— START Records supplied —
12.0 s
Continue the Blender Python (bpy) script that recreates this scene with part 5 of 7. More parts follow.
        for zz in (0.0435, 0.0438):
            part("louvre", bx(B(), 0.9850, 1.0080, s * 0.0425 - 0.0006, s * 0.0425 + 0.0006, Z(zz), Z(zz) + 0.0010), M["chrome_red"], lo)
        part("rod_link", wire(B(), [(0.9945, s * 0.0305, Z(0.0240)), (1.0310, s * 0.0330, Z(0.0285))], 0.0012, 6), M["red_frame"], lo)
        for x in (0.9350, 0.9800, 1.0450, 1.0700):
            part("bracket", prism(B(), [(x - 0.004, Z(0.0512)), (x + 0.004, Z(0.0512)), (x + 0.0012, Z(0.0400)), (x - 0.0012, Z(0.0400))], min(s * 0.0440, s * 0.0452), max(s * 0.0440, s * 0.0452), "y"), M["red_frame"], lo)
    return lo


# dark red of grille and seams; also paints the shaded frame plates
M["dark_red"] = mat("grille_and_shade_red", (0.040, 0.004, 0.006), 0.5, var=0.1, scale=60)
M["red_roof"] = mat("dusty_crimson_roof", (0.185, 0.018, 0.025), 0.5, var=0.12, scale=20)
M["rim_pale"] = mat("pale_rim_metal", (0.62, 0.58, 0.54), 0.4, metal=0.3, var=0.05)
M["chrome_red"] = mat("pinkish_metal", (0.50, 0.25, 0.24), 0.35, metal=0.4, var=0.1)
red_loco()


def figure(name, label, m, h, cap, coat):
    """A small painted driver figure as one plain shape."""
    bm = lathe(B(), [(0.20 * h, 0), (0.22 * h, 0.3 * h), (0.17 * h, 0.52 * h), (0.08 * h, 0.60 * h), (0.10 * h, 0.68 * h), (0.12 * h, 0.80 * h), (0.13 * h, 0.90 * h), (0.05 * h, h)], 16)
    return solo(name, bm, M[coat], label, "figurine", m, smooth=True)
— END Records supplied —
— START Records supplied —
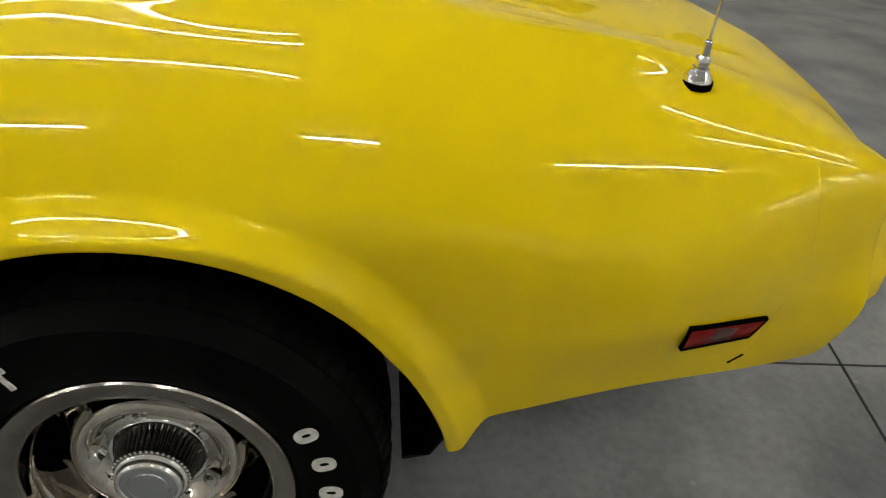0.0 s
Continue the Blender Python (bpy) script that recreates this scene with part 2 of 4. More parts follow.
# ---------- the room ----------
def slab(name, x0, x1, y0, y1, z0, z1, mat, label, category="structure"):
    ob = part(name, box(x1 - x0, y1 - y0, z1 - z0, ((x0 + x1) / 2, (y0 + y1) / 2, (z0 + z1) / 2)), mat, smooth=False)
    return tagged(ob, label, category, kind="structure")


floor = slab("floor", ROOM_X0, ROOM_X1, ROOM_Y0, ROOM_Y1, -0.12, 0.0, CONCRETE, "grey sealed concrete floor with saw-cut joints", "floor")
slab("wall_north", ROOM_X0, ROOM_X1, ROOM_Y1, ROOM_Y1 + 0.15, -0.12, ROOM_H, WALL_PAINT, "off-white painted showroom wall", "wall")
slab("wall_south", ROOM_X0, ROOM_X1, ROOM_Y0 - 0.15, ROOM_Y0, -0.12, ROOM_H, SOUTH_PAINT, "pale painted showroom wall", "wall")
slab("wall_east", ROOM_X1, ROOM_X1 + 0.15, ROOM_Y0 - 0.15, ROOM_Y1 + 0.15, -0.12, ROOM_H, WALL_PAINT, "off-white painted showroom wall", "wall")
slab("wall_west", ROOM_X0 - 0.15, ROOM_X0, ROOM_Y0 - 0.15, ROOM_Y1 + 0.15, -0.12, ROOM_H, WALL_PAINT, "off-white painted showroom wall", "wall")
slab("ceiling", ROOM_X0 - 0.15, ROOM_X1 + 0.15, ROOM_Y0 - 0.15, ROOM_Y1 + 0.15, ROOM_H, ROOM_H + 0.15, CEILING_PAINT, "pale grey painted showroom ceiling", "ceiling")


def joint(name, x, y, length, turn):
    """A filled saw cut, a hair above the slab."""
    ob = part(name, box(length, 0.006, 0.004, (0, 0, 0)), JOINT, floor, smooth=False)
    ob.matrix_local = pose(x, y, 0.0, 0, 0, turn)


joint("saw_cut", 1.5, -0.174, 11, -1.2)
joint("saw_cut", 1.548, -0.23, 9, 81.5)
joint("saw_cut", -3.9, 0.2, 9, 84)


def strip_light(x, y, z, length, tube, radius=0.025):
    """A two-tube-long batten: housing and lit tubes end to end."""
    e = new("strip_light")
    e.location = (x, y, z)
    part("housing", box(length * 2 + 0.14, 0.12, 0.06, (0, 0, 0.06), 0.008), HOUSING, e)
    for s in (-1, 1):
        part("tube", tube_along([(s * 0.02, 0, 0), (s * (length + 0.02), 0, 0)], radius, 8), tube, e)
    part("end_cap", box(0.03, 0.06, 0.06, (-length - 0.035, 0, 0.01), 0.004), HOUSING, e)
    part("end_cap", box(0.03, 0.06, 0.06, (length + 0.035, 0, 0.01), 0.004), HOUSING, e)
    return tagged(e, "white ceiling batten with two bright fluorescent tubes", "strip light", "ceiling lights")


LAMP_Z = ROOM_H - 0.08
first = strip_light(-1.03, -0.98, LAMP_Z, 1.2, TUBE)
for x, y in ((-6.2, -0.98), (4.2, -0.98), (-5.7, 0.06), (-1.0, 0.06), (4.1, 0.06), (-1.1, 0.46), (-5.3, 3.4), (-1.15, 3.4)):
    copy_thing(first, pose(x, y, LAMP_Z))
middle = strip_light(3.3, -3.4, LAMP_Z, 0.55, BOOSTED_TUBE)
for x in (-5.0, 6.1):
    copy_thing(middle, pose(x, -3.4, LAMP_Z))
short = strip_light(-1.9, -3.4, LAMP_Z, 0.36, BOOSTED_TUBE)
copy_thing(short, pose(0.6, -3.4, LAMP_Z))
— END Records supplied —
— START Records supplied —
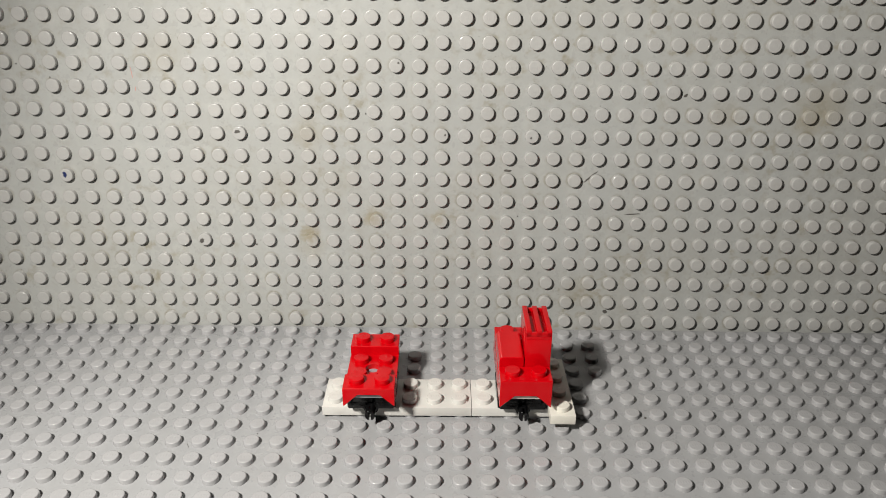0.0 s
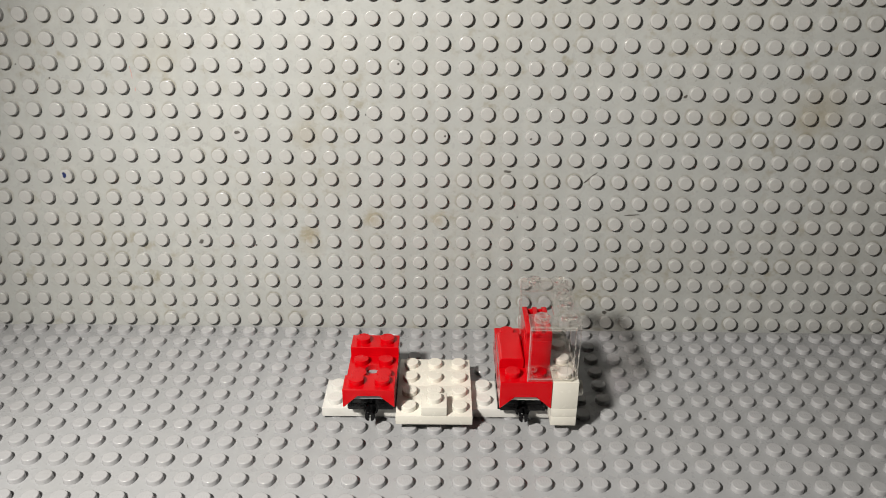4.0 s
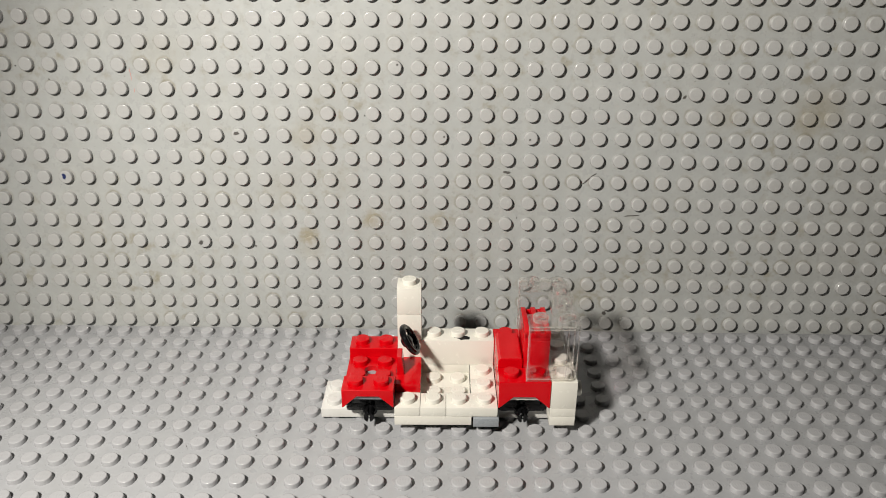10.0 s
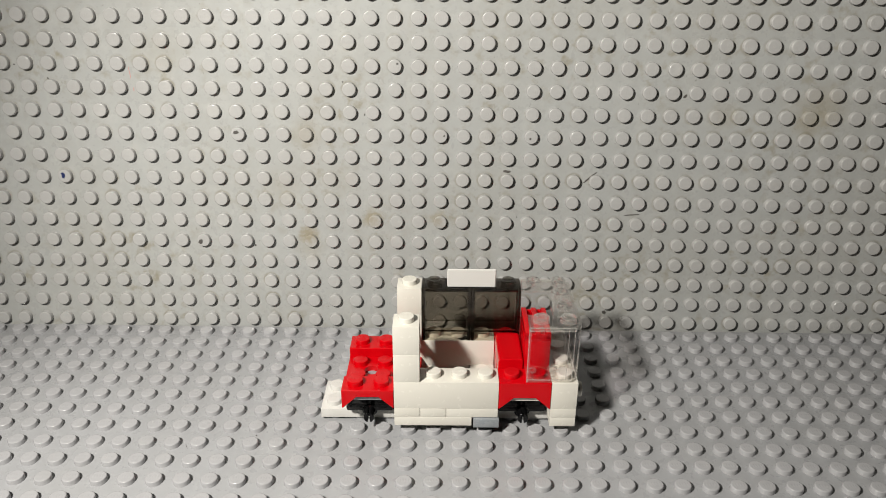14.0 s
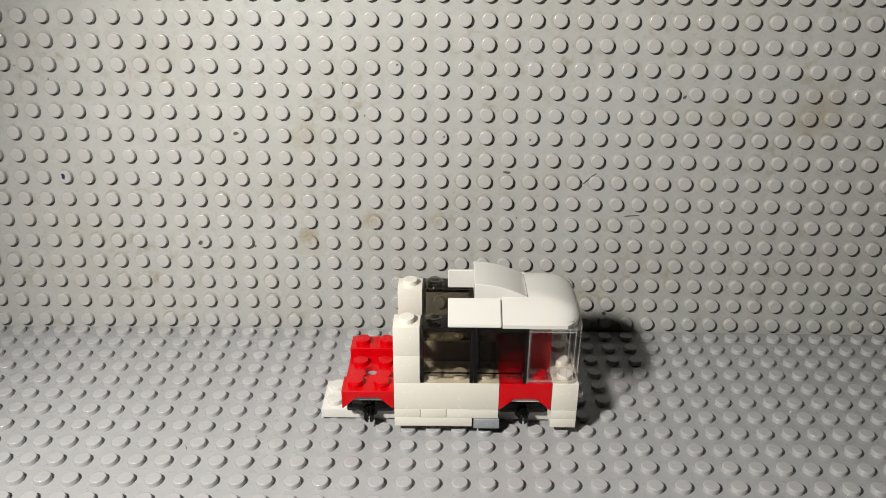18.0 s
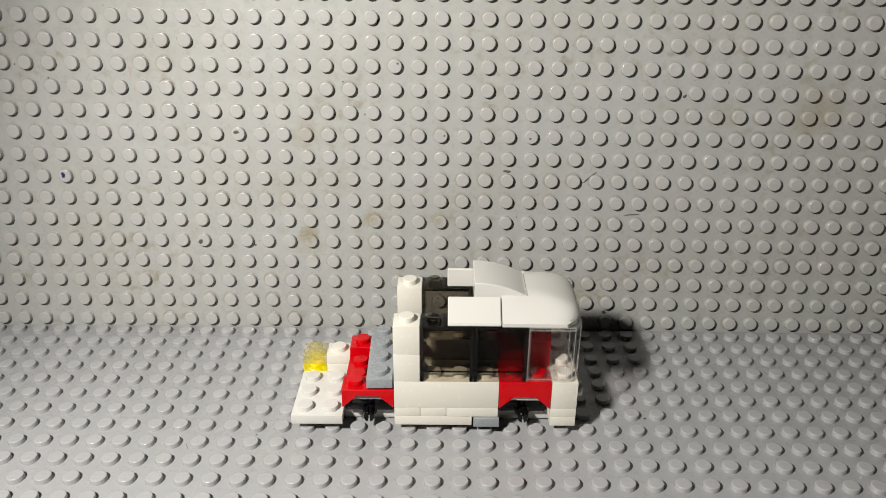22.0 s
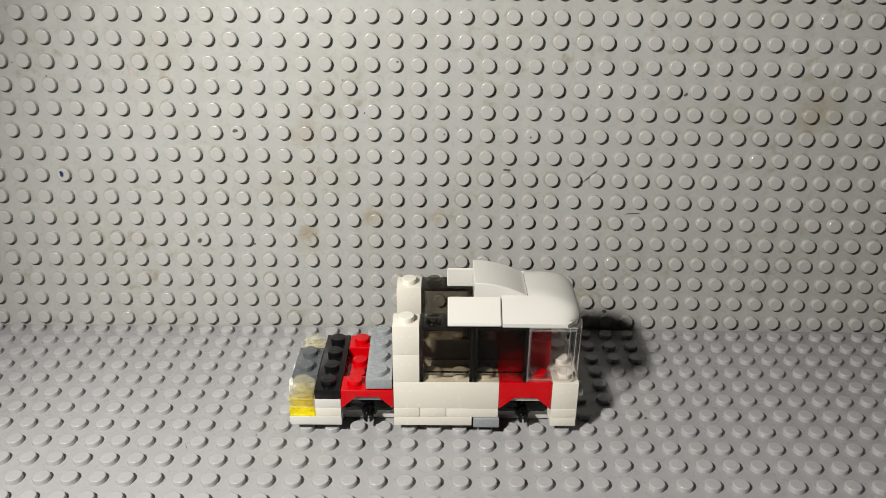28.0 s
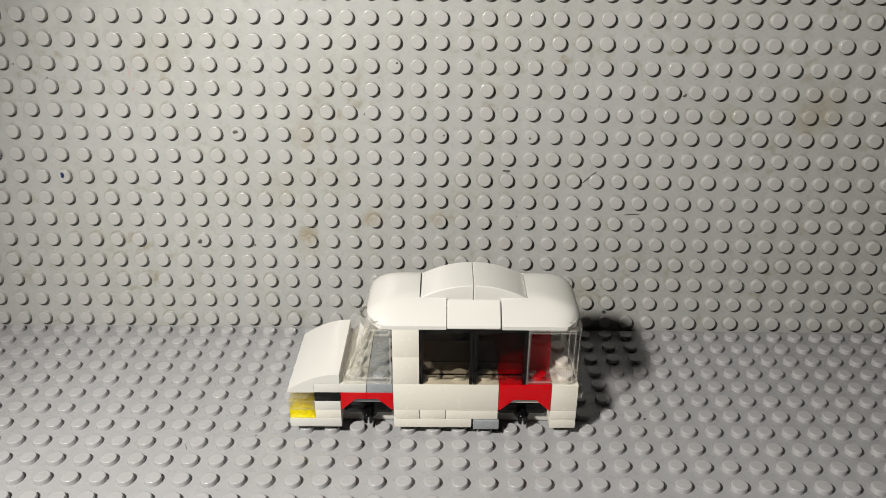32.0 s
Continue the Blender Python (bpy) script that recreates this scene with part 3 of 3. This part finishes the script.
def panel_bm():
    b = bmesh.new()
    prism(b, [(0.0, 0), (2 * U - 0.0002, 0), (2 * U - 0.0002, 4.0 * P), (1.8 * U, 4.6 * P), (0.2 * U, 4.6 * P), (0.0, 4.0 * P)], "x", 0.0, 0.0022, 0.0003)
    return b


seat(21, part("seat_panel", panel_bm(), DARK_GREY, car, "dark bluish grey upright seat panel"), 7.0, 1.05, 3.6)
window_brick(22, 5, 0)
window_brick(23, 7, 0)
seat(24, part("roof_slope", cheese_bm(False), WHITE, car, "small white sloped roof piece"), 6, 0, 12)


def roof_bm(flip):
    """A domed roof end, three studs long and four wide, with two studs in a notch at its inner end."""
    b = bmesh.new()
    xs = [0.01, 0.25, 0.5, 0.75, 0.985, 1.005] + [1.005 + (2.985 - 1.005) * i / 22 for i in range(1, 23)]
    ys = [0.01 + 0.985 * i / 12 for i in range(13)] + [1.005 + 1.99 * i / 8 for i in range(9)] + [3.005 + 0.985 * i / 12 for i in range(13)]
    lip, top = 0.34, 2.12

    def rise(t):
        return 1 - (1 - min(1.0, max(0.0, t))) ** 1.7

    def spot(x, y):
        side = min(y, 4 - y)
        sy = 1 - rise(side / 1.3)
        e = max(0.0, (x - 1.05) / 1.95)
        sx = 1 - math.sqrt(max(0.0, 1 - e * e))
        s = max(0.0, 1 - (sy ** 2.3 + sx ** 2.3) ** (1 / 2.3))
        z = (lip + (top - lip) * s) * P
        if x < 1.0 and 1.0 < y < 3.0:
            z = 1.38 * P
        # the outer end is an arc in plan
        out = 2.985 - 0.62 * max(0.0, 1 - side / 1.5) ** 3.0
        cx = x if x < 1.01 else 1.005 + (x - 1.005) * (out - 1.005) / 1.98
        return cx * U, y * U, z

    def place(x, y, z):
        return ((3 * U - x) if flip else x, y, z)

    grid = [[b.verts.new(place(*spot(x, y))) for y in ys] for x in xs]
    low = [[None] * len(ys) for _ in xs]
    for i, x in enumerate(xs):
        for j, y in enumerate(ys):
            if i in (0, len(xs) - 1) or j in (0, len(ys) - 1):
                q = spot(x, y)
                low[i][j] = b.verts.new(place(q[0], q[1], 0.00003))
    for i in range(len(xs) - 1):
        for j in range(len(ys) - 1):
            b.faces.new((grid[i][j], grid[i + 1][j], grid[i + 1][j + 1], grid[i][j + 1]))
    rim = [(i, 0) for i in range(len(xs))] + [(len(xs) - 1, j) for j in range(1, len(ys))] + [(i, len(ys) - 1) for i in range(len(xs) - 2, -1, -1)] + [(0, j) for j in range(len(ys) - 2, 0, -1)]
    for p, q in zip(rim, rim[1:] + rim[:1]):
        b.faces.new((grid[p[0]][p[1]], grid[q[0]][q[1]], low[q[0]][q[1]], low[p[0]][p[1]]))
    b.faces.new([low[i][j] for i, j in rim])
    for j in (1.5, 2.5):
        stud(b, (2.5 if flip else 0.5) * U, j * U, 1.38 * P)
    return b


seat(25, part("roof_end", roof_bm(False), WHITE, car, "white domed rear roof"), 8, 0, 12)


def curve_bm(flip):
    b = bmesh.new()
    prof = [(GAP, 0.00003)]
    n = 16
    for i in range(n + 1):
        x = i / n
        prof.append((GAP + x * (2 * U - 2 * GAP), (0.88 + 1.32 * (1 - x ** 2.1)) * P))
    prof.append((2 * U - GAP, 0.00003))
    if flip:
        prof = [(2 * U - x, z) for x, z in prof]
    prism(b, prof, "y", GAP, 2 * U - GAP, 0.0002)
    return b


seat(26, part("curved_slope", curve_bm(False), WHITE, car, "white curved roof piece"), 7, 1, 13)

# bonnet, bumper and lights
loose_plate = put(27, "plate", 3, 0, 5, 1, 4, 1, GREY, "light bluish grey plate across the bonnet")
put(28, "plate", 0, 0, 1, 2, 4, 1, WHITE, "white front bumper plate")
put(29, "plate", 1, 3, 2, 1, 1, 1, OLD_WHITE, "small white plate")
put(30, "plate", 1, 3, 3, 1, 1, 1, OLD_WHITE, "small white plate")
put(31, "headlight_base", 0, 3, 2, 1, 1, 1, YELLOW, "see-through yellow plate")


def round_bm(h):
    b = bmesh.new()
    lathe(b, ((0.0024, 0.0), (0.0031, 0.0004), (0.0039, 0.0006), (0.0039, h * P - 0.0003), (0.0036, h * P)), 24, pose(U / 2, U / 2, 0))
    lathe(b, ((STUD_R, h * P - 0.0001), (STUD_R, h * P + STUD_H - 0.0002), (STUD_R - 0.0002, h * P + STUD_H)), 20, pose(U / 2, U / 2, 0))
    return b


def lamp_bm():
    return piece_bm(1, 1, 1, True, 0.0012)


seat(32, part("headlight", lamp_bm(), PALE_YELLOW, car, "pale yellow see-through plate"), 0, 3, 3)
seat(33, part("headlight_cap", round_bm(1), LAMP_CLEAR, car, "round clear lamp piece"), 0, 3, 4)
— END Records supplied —
| The exercise |
Write only the number of lines in the records that include the word "scene".

| Output for this exercise |
3